**Goal of the exercise**
Search the entries for the word "from" and pull out each line that has it.

**Records for the task**
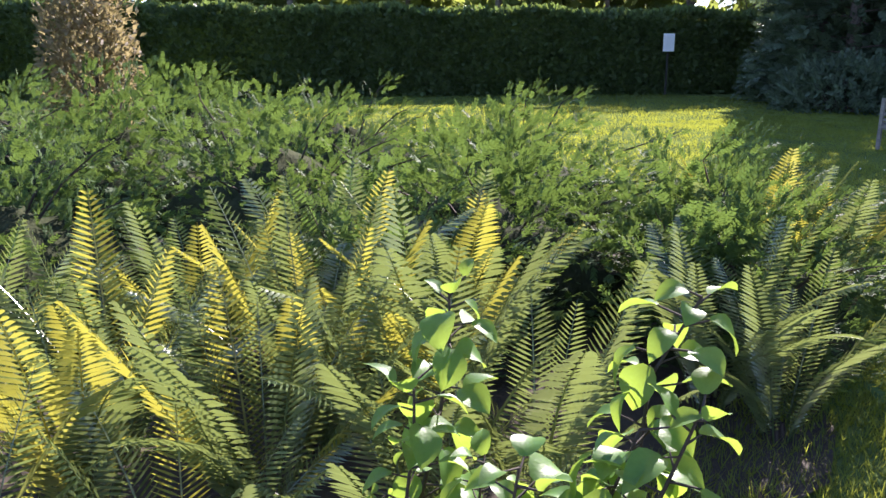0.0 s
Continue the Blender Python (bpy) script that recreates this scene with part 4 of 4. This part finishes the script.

* * *

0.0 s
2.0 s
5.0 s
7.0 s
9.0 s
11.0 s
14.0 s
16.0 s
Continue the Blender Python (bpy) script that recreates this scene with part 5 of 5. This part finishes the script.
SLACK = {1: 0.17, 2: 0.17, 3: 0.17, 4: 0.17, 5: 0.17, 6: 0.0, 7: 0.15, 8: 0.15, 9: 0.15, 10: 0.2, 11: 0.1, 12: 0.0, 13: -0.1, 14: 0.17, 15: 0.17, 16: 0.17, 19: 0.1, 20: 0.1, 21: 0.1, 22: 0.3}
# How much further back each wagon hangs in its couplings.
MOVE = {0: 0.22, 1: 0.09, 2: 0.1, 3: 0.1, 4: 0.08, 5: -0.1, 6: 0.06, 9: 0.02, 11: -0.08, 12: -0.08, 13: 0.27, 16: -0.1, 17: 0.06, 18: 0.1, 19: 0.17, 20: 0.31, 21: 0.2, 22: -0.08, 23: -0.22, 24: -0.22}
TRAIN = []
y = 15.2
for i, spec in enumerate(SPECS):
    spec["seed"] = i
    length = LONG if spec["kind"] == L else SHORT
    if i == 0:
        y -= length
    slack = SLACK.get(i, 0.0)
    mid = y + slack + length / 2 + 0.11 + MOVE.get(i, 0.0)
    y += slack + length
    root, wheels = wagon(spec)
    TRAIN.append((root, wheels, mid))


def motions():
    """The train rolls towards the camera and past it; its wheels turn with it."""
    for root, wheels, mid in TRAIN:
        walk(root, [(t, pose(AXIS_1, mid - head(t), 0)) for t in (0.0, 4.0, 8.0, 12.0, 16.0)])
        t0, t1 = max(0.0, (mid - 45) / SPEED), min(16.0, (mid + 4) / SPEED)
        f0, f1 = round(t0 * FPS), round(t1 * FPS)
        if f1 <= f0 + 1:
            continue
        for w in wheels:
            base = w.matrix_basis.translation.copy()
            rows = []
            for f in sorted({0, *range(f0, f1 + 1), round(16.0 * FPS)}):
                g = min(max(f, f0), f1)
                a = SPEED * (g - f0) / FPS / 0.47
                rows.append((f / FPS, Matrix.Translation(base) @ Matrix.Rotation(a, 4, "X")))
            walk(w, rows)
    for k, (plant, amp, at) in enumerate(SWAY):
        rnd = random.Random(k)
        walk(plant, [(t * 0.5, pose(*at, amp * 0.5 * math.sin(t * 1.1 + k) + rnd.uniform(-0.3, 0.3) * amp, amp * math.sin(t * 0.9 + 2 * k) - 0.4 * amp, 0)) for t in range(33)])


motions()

--

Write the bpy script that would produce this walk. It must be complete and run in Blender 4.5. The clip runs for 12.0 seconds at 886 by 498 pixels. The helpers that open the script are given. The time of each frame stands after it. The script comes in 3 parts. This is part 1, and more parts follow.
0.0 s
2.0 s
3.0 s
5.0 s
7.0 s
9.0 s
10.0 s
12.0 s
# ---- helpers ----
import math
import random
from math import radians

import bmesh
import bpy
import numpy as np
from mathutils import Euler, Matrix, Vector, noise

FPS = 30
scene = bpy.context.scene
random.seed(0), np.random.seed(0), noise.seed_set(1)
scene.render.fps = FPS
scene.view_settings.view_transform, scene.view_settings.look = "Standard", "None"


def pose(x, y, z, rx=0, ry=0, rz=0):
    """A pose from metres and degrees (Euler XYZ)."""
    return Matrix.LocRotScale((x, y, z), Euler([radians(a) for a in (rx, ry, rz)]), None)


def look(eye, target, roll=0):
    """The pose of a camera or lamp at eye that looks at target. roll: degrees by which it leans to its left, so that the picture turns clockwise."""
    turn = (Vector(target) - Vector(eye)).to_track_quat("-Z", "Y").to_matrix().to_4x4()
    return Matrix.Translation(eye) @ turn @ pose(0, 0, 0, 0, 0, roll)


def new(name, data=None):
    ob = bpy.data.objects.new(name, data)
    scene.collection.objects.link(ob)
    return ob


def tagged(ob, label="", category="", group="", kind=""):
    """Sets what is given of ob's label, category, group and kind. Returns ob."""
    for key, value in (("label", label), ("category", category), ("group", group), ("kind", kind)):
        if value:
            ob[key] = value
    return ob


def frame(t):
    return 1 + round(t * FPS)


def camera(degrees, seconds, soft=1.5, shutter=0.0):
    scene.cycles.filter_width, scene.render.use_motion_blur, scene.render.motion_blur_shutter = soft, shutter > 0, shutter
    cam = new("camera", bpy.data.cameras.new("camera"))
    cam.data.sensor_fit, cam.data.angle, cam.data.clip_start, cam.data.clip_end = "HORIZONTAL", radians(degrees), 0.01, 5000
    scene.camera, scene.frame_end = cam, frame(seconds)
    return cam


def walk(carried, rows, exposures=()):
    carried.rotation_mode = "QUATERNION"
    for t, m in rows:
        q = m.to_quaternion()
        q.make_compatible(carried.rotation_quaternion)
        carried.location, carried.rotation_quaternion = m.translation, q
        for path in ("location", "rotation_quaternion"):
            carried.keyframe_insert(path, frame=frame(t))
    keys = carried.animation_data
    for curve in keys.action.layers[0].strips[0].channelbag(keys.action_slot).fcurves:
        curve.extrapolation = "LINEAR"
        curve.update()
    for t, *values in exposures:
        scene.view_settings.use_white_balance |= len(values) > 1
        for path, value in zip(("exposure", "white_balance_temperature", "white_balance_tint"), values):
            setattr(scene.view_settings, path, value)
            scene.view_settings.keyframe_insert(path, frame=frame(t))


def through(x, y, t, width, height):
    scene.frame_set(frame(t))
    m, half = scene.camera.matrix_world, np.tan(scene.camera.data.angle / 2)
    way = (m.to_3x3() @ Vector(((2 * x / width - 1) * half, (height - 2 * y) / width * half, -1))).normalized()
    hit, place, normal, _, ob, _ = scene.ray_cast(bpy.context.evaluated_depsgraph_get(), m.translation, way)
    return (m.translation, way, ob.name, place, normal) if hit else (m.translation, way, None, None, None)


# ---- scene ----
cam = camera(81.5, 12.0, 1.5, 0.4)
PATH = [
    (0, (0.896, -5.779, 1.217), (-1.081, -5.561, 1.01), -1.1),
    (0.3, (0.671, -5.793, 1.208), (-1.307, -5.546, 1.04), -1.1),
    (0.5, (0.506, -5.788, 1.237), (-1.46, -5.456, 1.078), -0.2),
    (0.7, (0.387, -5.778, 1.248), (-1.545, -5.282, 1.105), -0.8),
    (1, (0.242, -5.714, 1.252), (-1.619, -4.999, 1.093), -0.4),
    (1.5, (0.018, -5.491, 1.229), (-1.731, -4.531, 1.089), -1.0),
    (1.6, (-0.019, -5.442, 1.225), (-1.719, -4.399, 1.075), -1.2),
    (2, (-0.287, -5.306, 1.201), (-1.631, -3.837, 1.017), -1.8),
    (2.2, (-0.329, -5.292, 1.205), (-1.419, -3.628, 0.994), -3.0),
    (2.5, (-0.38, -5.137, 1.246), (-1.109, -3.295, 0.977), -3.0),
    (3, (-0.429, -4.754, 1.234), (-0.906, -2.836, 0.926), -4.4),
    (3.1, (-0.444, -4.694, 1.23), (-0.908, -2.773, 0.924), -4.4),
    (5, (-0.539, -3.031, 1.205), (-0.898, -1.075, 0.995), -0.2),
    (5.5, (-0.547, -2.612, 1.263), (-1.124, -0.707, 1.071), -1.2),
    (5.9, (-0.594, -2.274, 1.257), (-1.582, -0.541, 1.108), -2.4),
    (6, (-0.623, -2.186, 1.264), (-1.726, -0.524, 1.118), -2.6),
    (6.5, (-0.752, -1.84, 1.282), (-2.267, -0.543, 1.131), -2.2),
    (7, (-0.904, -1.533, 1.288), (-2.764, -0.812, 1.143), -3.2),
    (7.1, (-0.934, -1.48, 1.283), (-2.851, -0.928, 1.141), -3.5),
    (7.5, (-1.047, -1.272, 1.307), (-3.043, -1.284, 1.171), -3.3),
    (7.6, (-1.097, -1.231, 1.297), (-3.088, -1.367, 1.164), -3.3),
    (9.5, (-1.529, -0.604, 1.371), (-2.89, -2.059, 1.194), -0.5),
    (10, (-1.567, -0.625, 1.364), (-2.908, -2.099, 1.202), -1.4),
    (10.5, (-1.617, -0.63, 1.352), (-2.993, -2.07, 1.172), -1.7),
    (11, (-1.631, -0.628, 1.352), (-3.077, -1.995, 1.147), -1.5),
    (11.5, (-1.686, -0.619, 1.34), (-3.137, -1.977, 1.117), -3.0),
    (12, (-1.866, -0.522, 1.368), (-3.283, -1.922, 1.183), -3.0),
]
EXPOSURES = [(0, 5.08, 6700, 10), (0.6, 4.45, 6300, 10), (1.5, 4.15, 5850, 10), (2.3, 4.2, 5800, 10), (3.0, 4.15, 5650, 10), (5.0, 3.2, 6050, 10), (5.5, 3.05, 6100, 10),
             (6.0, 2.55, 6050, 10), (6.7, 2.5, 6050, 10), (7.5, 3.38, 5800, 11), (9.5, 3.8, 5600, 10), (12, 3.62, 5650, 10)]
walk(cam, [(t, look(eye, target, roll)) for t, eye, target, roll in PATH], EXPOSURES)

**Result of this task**
from math import radians
from mathutils import Euler, Matrix, Vector, noise
    """A pose from metres and degrees (Euler XYZ)."""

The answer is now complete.